Sure, the women may be getting paid for participating in the video, and none of them are likely appearing in clips without their consent. The problem is that the music industry is creating an environment where women have few other opportunities to be noticed short of allowing themselves to be objectified by predominantly male producers and artists for the pleasure of the male members of the audience.

It is not only the music industry but the media as a whole. Being in media myself, I have heard multiple stories of talented women denied the opportunity because they refused to sleep with either the director or the producer. Some have sacrificed themselves to make it into the industry. The casting couch is not an urban myth.

Had I been asked a few years ago, I would have said that dressing in a revealing manner is what gets the attention of men and to be beautiful meant to reveal some parts of my body. Now, I have a different perspective, perhaps because I am married with children.

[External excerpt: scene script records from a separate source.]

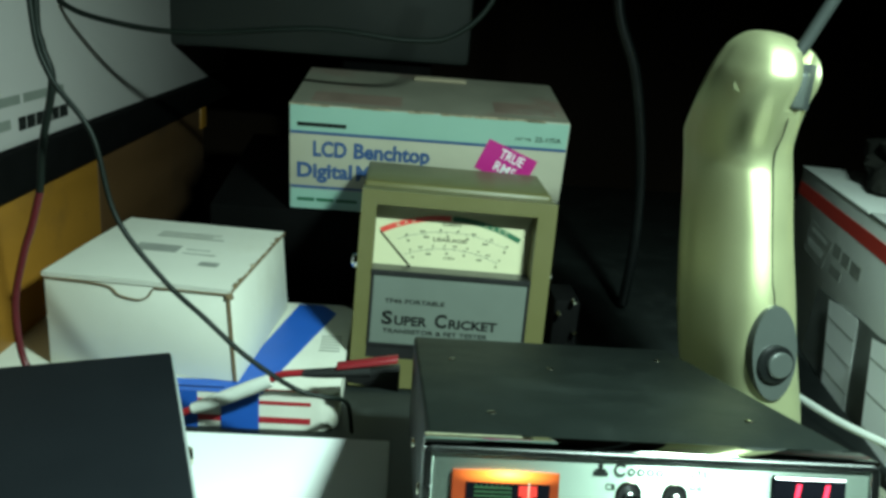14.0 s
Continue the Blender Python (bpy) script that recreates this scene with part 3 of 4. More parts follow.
def build_lamp():
    r = thing("desk_lamp", Matrix(), "olive beige plastic desk lamp with an oval weighted base, switched on", "lamp")
    c = (0.171, 0.223)
    edge = [(-0.003, 0.0035), (-0.0006, 0.0042), (0.0, 0.0060)]
    for k in range(9):
        q = radians(90 * k / 8)
        edge.append((-0.0062 * (1 - math.cos(q)), 0.0095 + 0.0055 * math.sin(q)))
    rim = [oval(0.0966 + d, 0.1403 + d, h, 128, *c) for d, h in edge]
    step = [oval(0.098 - 0.0100 * (1 - math.cos(radians(7.5 * k))), 0.083 - 0.0100 * (1 - math.cos(radians(7.5 * k))), 0.0150 + 0.0045 * math.sin(radians(7.5 * k)), 128, 0.157, 0.226) for k in range(13)]
    base = part("base", skin(rim), "base", r, "oval taupe base")
    part("foot_pad", skin([oval(0.0966 - 0.004, 0.1403 - 0.004, h0, 96, *c) for h0 in (0.0, 0.0038)]), "void", base, "black foot pad")
    part("base_step", skin([oval(0.098, 0.083, 0.012, 128, 0.157, 0.226)] + step), "base", base, "raised round step")
    # bent stem with a ridge towards the front
    rows = [(0.1600, 0.2540, 0.0170, 0.0390, 0.0540), (0.1575, 0.2555, 0.0300, 0.0368, 0.0540), (0.1505, 0.2600, 0.0750, 0.0362, 0.0550), (0.1460, 0.2650, 0.1000, 0.0358, 0.0560), (0.1415, 0.2690, 0.1250, 0.0352, 0.0560), (0.1372, 0.2755, 0.1600, 0.0338, 0.0560), (0.1345, 0.2870, 0.2000, 0.0318, 0.0540), (0.1327, 0.2965, 0.2330, 0.0318, 0.0508), (0.1315, 0.2995, 0.2450, 0.0318, 0.0495), (0.1280, 0.2950, 0.2580, 0.0318, 0.0470), (0.1228, 0.2740, 0.2820, 0.0310, 0.0405), (0.1225, 0.2610, 0.3000, 0.0310, 0.0370), (0.1225, 0.2580, 0.3110, 0.0285, 0.0320), (0.1205, 0.2565, 0.3200, 0.0225, 0.0245), (0.1170, 0.2560, 0.3265, 0.0120, 0.0140), (0.1150, 0.2560, 0.3285, 0.0040, 0.0050)]
    path = smooth_line([q[:3] for q in rows], 5)
    girth = smooth_line([(q[3], q[4], 0) for q in rows], 5)
    fine = [(p.x, p.y, p.z, g.x, g.y) for p, g in zip(path, girth)]
    body = []
    outline = [(0.0035, -0.0560), (-0.0075, -0.0553), (-0.0160, -0.0495), (-0.0228, -0.0360), (-0.0280, -0.0140), (-0.0310, 0.0100), (-0.0300, 0.0340), (0.0, 0.0520), (0.0300, 0.0340), (0.0345, 0.0060), (0.0330, -0.0220), (0.0260, -0.0400), (0.0150, -0.0500)]
    loop = smooth_line(outline[-2:] + outline + outline[:2], 6)[12:-13]
    for cx, cy, z, rx, ry in fine:
        body.append([(cx + q.x * rx / 0.0345, cy + q.y * ry / 0.056, z) for q in loop])
    stem = part("stem", skin(body), "stem", r, "olive beige bent plastic column")
    # slot cut through the head for the arm
    tool = new("slot_tool", mesh_of("slot_tool", hexa([(0.1305, 0.15, 0.2830), (0.1455, 0.15, 0.2830), (0.1455, 0.249, 0.2830), (0.1305, 0.249, 0.2830)], [(0.1305, 0.15, 0.345), (0.1455, 0.15, 0.345), (0.1455, 0.249, 0.345), (0.1305, 0.249, 0.345)], 0.002, 3), "stem"))
    cut = stem.modifiers.new("slot", "BOOLEAN")
    cut.object, cut.solver = tool, "EXACT"
    graph = bpy.context.evaluated_depsgraph_get()
    done = bpy.data.meshes.new_from_object(stem.evaluated_get(graph))
    stem.modifiers.clear()
    stem.data = done
    bpy.data.objects.remove(tool)
    part("stem_collar", skin([oval(0.0405, 0.053, 0.0150, 48, 0.1655, 0.263), oval(0.0405, 0.053, 0.0215, 48, 0.1655, 0.263)]), "dark_grey", stem)
    return r, stem, body


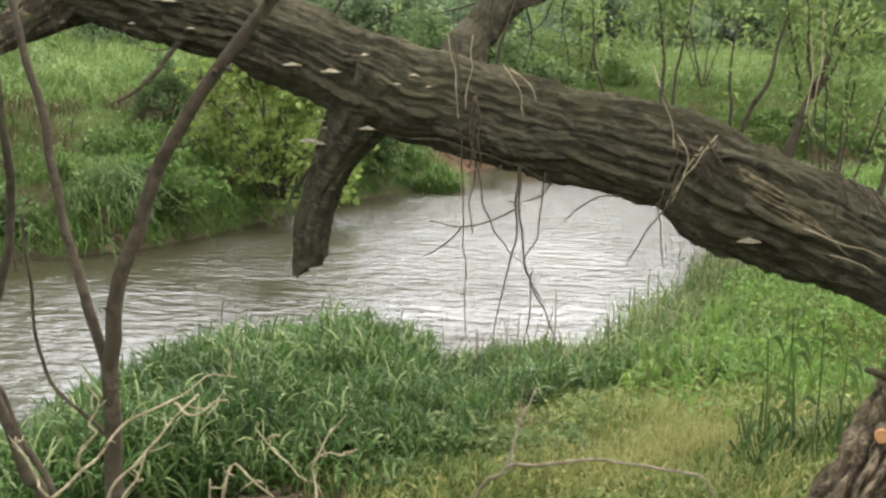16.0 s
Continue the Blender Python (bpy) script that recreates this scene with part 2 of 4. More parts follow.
M_HAY = foliage("dry_grass", (0.30, 0.25, 0.10), (0.50, 0.42, 0.20), None, 1.0, 0.3)
M_WHITE = plain("white_paint", (0.78, 0.78, 0.76), (0.82, 0.82, 0.80), 8.0, 0.5, 0.05)
M_STEEL = plain("galvanised_steel", (0.16, 0.165, 0.17), (0.22, 0.225, 0.23), 10.0, 0.5, 0.05)


# ---- mesh tools ----
rng = np.random.default_rng(7)
HASH = rng.random(4096)
BASE = {}


def vnoise(p):
    """Smooth noise in 0..1 for rows of 3D points."""
    p = np.asarray(p, float)
    i = np.floor(p).astype(np.int64)
    f = p - i
    f = f * f * (3 - 2 * f)
    out = 0
    for dx in (0, 1):
        for dy in (0, 1):
            for dz in (0, 1):
                h = HASH[((i[:, 0] + dx) * 73 + (i[:, 1] + dy) * 1619 + (i[:, 2] + dz) * 389) % 4096]
                w = (f[:, 0] if dx else 1 - f[:, 0]) * (f[:, 1] if dy else 1 - f[:, 1]) * (f[:, 2] if dz else 1 - f[:, 2])
                out = out + h * w
    return out


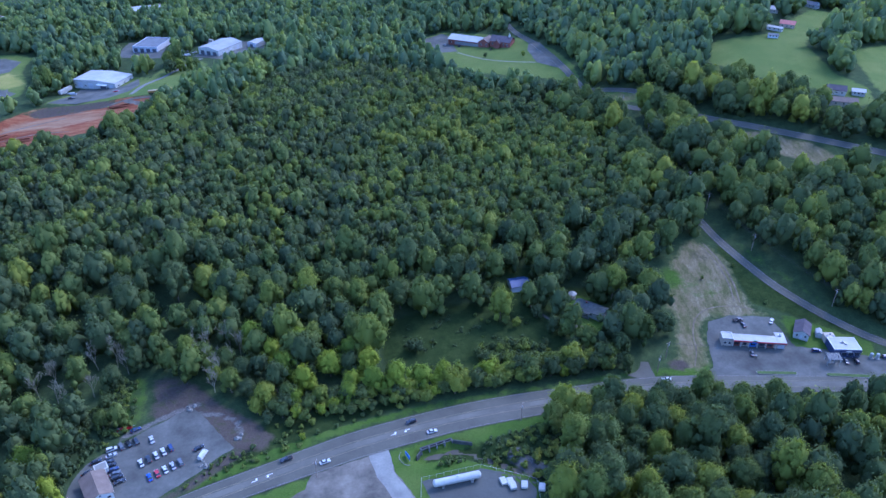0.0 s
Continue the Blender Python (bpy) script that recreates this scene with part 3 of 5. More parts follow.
def broad_crown(seed, height, radius, lobes, leaves, size, base=0.2, rings=3, sides=6):
    """A mature crown: rounded lobes of unequal height that grow into one another round a full heart, ragged at the rim."""
    g = np.random.default_rng(seed)
    lean = g.uniform(0, 6.28)
    each = leaves // (lobes + lobes // 3 + 1)
    heart = (0, 0, height * 0.56)
    out = [core_ball(g, heart, radius * 0.56, height * 0.33 / (radius * 0.56), rings + 1, sides + 2)]
    for k in range(lobes):
        u = math.sqrt((k + 0.3) / lobes)
        ang = 2.4 * k + g.uniform(-0.5, 0.5)
        side = 1 + 0.20 * math.cos(ang - lean)
        off = radius * 0.74 * u * side * g.uniform(0.8, 1.15)
        top = height * (1 - 0.46 * u ** 2 * g.uniform(0.6, 1.25) - g.uniform(0, 0.07))
        rad = radius * g.uniform(0.24, 0.42)
        tall = g.uniform(0.95, 1.45)
        c = (off * math.cos(ang), off * math.sin(ang), top - rad * tall)
        out += [core_ball(g, c, rad * 0.76, tall, rings, sides), leaf_ball(g, c, rad, each, size, tall, 0.24)]
        if k % 3 == 2:
            low = (c[0] * 1.08, c[1] * 1.08, max(height * base, c[2] - rad * 2.2))
            out += [core_ball(g, low, rad * 0.85, 1.2, rings, sides), leaf_ball(g, low, rad * 1.02, each, size, 1.2, 0.2)]
    return merge(out)


def tree_master(name, seed, h, r, lobes, leaves, size, mat, label, base=0.2):
    root = empty(name, pose(0, 0, -200))
    cv, cf, cn = broad_crown(seed, h, r, lobes, leaves, size, base, 2, 6) if lobes > 9 else crown(seed, h, r, lobes, leaves, size, base)
    mesh_np("crown", cv, cf, mat, root, cn)
    part("trunk", stem(seed, h, 0.26), BARK, root)
    return tagged(root, label, "tree", GROUP)


def plant(master, x, y, s, first=[]):
    m = on_land(x, y, float(rng.uniform(0, 360)))
    form = random.Random("%.1f %.1f" % (x, y))
    size = (s * form.uniform(0.88, 1.08), s * form.uniform(0.88, 1.08), s * form.uniform(0.9, 1.22))
    if master.name not in first:
        first.append(master.name)
        master.matrix_world = m @ Matrix.Diagonal((*size, 1))
        return master
    c = copy_thing(master, m)
    c.scale = size
    return c


MASTERS = [tree_master("tree", 100 + k, h, r, 21, 1900, 0.36, LEAF_TREE, lab) for k, (h, r, lab) in enumerate((
    (19.5, 7.2, "tall broadleaf tree with a full green crown in woodland"), (20, 7.8, "spreading broadleaf tree in full summer leaf"),
    (17, 7.4, "rounded deciduous tree with dense green leaves"), (22, 6.6, "slender tall green deciduous tree in woodland"),
    (15, 6.4, "smaller rounded broadleaf tree in full leaf"), (19, 8.2, "wide-crowned green deciduous tree in woodland")))]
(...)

A woman’s beauty always shines, whatever she is wearing. She does not need to reveal her body parts to be seen as attractive. If anything, she attracts the wrong kind of men and attention by objectifying herself.

Some men say they like women who dress in that manner. Whenever they see their own sisters doing it, though, they change their minds and feel embarrassed. I could also not imagine fathers being comfortable seeing their daughters depicted in the way they are in the music videos being made these days.

Women should not be used as trophies to display to get ahead in the market and portray them as just pretty faces with skinny physiques. Make a music video that does not degrade a woman’s worth and makes little children grow up believing that the overtly sexualised version shown is the definition of beauty. The fact that this has to be said is depressing in and of itself.